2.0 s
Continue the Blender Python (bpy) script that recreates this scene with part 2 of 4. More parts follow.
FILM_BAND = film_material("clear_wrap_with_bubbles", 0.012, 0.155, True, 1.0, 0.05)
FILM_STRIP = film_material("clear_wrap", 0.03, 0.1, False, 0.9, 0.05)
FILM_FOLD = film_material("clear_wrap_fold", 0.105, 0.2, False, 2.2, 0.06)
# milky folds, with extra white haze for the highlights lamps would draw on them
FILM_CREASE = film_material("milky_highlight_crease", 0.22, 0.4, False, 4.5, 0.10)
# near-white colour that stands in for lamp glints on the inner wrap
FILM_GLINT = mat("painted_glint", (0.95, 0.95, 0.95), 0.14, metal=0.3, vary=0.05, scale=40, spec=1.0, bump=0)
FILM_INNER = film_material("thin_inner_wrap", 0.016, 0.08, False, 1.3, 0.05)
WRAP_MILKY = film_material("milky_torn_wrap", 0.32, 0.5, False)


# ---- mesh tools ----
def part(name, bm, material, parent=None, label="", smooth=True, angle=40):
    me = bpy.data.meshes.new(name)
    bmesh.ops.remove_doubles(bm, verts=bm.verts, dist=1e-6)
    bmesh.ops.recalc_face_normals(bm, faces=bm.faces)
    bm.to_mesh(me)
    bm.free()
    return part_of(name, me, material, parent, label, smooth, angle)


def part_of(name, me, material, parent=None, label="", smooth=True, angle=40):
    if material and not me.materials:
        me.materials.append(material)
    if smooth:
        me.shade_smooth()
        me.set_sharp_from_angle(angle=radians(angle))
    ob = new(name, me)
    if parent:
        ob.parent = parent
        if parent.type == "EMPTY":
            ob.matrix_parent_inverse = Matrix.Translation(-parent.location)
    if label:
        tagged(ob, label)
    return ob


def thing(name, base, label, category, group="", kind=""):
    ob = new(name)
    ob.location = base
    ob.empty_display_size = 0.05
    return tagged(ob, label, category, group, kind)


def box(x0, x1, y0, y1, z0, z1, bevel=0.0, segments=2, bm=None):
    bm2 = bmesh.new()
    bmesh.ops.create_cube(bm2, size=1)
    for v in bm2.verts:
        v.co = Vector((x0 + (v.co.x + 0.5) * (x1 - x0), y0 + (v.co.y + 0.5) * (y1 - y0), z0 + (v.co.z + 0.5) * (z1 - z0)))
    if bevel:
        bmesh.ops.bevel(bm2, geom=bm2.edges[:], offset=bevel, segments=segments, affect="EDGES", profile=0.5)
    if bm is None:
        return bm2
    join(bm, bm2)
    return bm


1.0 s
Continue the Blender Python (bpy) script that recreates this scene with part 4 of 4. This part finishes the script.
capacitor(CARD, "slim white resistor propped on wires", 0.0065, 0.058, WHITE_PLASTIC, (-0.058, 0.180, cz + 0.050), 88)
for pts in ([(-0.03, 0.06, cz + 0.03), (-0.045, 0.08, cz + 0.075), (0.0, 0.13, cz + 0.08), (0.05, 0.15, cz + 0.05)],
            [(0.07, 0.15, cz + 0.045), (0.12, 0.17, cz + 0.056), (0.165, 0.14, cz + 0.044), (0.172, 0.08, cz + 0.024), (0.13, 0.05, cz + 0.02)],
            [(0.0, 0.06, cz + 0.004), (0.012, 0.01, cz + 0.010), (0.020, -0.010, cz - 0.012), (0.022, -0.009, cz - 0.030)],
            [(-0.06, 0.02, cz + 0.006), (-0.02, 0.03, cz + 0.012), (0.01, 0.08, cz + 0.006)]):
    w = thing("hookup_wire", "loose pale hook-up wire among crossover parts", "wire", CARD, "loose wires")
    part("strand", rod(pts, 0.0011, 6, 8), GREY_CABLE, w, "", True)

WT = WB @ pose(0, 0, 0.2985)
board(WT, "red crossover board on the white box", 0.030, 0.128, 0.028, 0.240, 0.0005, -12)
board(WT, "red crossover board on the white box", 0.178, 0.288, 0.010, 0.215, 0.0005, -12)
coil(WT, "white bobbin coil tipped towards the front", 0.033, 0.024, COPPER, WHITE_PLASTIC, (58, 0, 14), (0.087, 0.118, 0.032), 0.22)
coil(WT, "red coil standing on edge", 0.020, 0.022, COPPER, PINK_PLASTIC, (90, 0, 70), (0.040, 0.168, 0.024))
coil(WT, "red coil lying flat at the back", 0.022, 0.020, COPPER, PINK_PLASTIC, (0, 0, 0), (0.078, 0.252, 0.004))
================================
Direction = Of all the lines above, how many contain the word "recreates"? Answer with only the number.

Solved problem = 2